→ **Given problem**
Take the data below and write out exactly the lines from the one with "from math import radians" through the one with "return Matrix.LocRotScale((x, y, z), Euler([radians(a)"; omit every other line.

→ **Dataset records**

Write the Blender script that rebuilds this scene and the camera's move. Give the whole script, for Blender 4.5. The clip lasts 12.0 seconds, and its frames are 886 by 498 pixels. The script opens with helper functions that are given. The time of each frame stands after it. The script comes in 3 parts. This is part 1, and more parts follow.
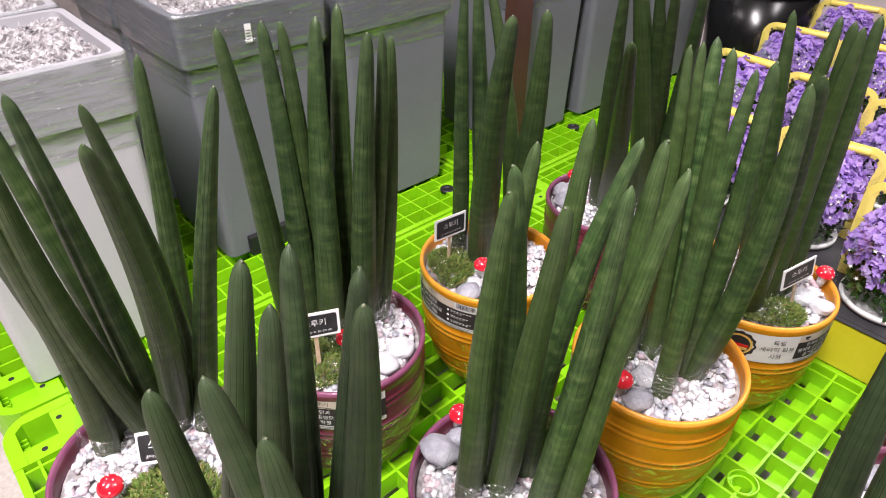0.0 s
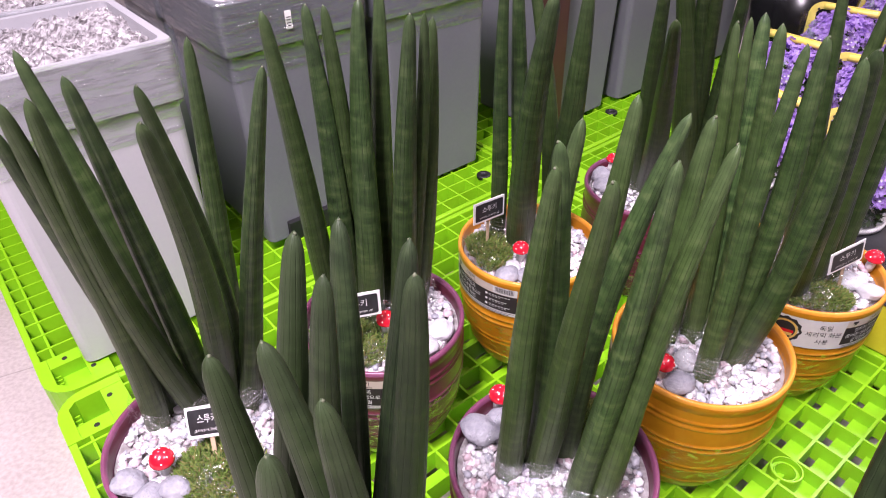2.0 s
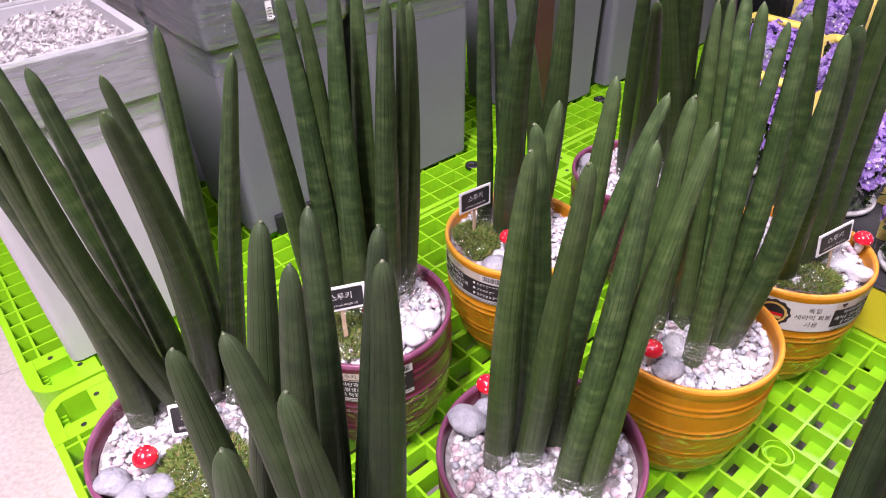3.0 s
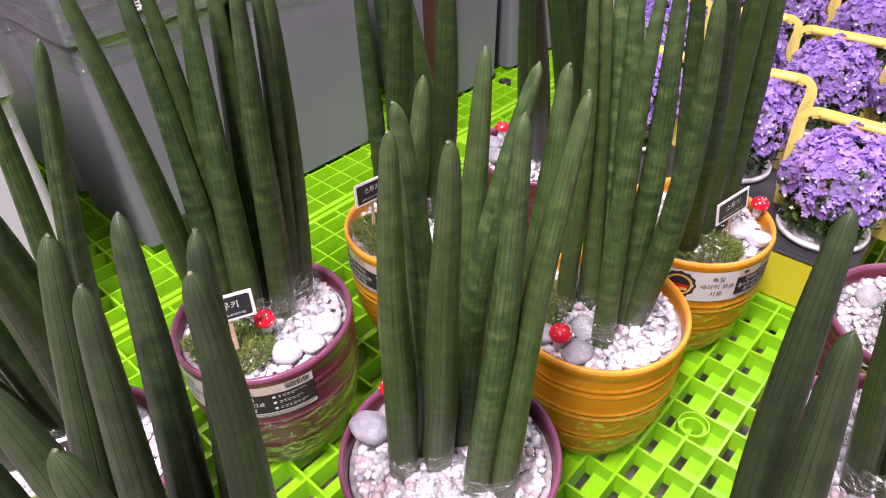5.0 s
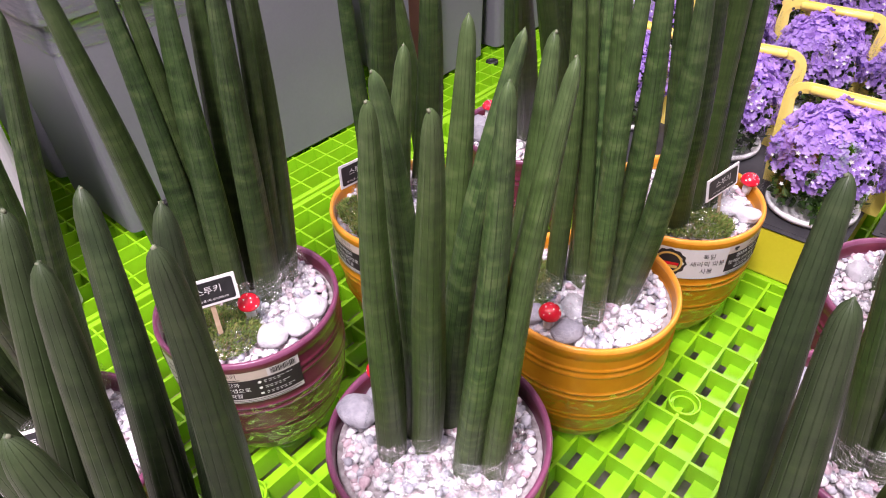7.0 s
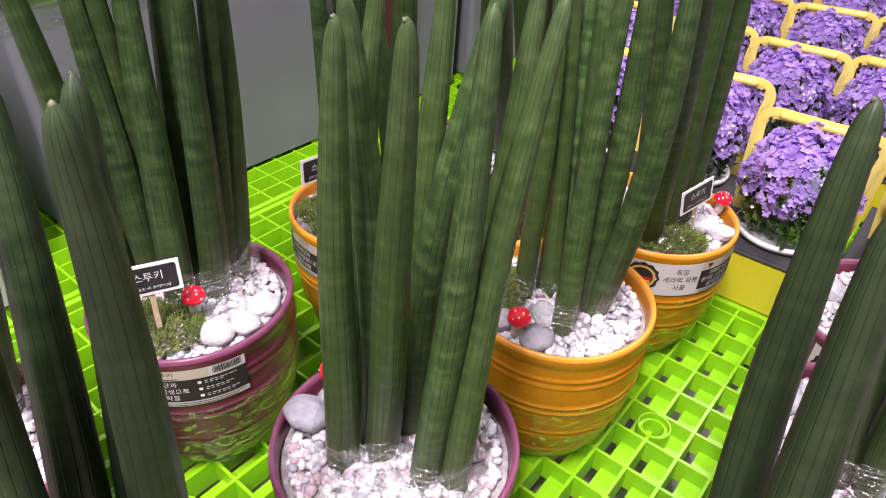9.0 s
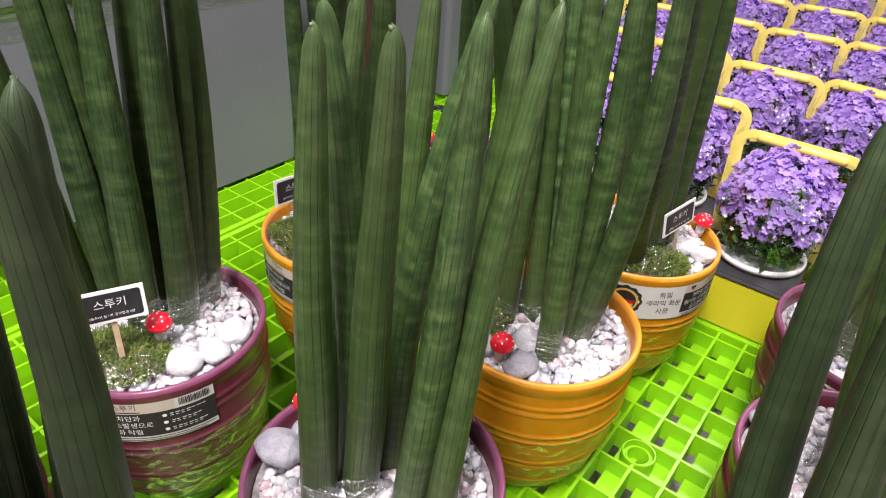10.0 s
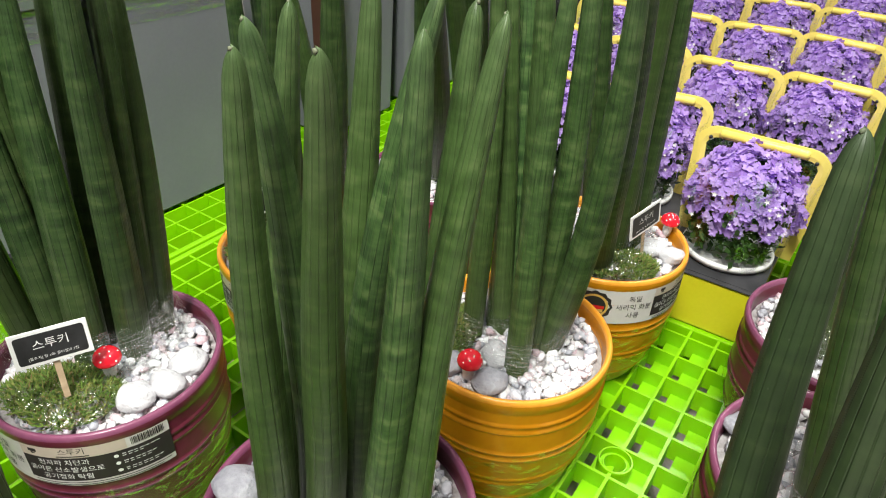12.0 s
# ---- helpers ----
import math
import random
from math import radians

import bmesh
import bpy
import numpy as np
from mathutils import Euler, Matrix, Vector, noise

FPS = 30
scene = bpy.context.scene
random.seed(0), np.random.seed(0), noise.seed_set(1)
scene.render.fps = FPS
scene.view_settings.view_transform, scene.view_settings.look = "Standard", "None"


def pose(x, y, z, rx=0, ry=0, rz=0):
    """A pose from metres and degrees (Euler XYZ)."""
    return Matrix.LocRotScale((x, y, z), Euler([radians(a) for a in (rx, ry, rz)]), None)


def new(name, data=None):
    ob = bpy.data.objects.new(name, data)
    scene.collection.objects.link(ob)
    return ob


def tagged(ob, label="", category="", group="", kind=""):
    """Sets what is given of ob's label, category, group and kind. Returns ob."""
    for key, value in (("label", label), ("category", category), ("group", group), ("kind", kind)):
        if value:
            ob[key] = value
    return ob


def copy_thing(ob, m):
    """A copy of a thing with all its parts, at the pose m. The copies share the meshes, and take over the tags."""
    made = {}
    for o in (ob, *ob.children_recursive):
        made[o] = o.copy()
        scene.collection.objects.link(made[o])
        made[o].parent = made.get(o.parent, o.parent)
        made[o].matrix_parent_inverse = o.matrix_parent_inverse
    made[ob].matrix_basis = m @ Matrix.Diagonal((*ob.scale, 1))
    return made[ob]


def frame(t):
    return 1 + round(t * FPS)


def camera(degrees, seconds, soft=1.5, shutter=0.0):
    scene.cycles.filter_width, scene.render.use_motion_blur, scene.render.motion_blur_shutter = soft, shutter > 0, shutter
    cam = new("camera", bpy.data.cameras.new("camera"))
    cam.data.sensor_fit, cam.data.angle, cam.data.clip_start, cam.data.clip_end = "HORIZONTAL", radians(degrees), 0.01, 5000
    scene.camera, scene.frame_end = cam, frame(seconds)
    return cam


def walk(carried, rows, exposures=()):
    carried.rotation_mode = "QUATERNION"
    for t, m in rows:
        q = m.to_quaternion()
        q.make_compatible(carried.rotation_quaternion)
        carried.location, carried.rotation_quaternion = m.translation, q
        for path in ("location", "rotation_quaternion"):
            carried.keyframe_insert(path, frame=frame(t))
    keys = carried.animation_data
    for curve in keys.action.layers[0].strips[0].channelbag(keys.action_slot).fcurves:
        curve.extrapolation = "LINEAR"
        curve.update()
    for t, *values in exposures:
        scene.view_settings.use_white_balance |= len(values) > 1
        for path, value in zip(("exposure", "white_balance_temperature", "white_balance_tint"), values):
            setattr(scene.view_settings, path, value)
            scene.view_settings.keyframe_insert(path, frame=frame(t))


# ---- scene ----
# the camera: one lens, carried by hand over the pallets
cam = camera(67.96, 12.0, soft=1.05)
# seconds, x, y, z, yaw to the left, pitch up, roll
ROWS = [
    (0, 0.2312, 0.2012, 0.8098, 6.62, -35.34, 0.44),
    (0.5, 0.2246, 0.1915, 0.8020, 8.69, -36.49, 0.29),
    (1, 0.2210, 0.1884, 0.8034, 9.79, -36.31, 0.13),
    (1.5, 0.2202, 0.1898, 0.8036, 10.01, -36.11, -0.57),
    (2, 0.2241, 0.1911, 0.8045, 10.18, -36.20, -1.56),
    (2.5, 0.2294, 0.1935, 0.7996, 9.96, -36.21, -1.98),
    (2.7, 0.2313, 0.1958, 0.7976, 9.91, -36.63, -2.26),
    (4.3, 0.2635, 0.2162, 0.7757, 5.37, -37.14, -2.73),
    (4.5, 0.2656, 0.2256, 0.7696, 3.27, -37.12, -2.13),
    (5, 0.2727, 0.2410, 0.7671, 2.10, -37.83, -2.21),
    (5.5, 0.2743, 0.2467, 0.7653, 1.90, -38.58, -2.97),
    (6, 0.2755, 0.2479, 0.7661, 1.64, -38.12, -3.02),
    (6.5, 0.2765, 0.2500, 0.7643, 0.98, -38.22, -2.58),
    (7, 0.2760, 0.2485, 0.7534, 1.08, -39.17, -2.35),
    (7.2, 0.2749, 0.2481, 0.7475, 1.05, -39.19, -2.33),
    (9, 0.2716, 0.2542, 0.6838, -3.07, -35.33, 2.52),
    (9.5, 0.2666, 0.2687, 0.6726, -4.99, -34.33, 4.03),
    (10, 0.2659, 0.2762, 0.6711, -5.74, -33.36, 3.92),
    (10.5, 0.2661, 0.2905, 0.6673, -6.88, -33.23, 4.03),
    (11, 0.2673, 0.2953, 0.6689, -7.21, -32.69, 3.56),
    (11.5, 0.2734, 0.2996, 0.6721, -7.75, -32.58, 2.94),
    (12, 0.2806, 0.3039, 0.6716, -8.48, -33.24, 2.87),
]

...

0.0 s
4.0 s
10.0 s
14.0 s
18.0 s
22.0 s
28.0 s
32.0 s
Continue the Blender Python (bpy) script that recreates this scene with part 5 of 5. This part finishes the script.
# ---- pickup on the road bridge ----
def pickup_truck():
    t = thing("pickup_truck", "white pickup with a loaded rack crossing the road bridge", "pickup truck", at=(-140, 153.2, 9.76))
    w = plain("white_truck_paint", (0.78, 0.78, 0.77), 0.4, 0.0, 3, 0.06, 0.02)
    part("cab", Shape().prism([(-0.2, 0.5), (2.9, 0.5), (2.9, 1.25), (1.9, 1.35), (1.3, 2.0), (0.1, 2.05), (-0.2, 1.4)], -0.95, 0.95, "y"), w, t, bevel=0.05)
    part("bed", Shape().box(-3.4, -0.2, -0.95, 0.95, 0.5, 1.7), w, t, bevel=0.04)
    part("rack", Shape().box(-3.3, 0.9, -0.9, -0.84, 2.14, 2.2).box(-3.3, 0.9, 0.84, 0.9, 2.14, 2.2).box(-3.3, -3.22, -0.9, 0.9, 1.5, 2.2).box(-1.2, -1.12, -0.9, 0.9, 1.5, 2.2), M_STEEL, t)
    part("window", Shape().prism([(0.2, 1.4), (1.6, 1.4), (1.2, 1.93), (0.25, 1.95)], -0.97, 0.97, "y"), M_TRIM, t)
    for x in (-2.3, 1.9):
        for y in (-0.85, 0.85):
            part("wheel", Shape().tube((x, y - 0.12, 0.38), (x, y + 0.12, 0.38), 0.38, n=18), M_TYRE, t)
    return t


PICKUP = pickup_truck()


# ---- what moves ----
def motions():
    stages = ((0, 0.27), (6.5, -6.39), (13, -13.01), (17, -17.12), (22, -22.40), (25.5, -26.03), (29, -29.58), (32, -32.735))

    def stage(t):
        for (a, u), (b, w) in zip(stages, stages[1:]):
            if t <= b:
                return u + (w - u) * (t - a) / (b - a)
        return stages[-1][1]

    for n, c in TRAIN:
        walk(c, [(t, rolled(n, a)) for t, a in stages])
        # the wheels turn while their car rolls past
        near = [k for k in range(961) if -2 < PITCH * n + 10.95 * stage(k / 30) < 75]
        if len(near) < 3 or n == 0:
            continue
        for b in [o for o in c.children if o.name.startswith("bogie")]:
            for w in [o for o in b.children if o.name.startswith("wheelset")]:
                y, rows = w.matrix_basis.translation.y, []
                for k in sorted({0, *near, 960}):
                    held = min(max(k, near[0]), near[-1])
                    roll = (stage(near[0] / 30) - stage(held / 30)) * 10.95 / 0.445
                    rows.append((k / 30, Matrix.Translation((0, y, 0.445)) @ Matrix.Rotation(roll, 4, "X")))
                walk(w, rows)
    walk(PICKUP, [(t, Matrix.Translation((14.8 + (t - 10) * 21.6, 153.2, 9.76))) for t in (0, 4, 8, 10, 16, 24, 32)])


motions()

→ **Exercise output**
from math import radians

import bmesh
import bpy
import numpy as np
from mathutils import Euler, Matrix, Vector, noise

FPS = 30
scene = bpy.context.scene
random.seed(0), np.random.seed(0), noise.seed_set(1)
scene.render.fps = FPS
scene.view_settings.view_transform, scene.view_settings.look = "Standard", "None"


def pose(x, y, z, rx=0, ry=0, rz=0):
    """A pose from metres and degrees (Euler XYZ)."""
    return Matrix.LocRotScale((x, y, z), Euler([radians(a) for a in (rx, ry, rz)]), None)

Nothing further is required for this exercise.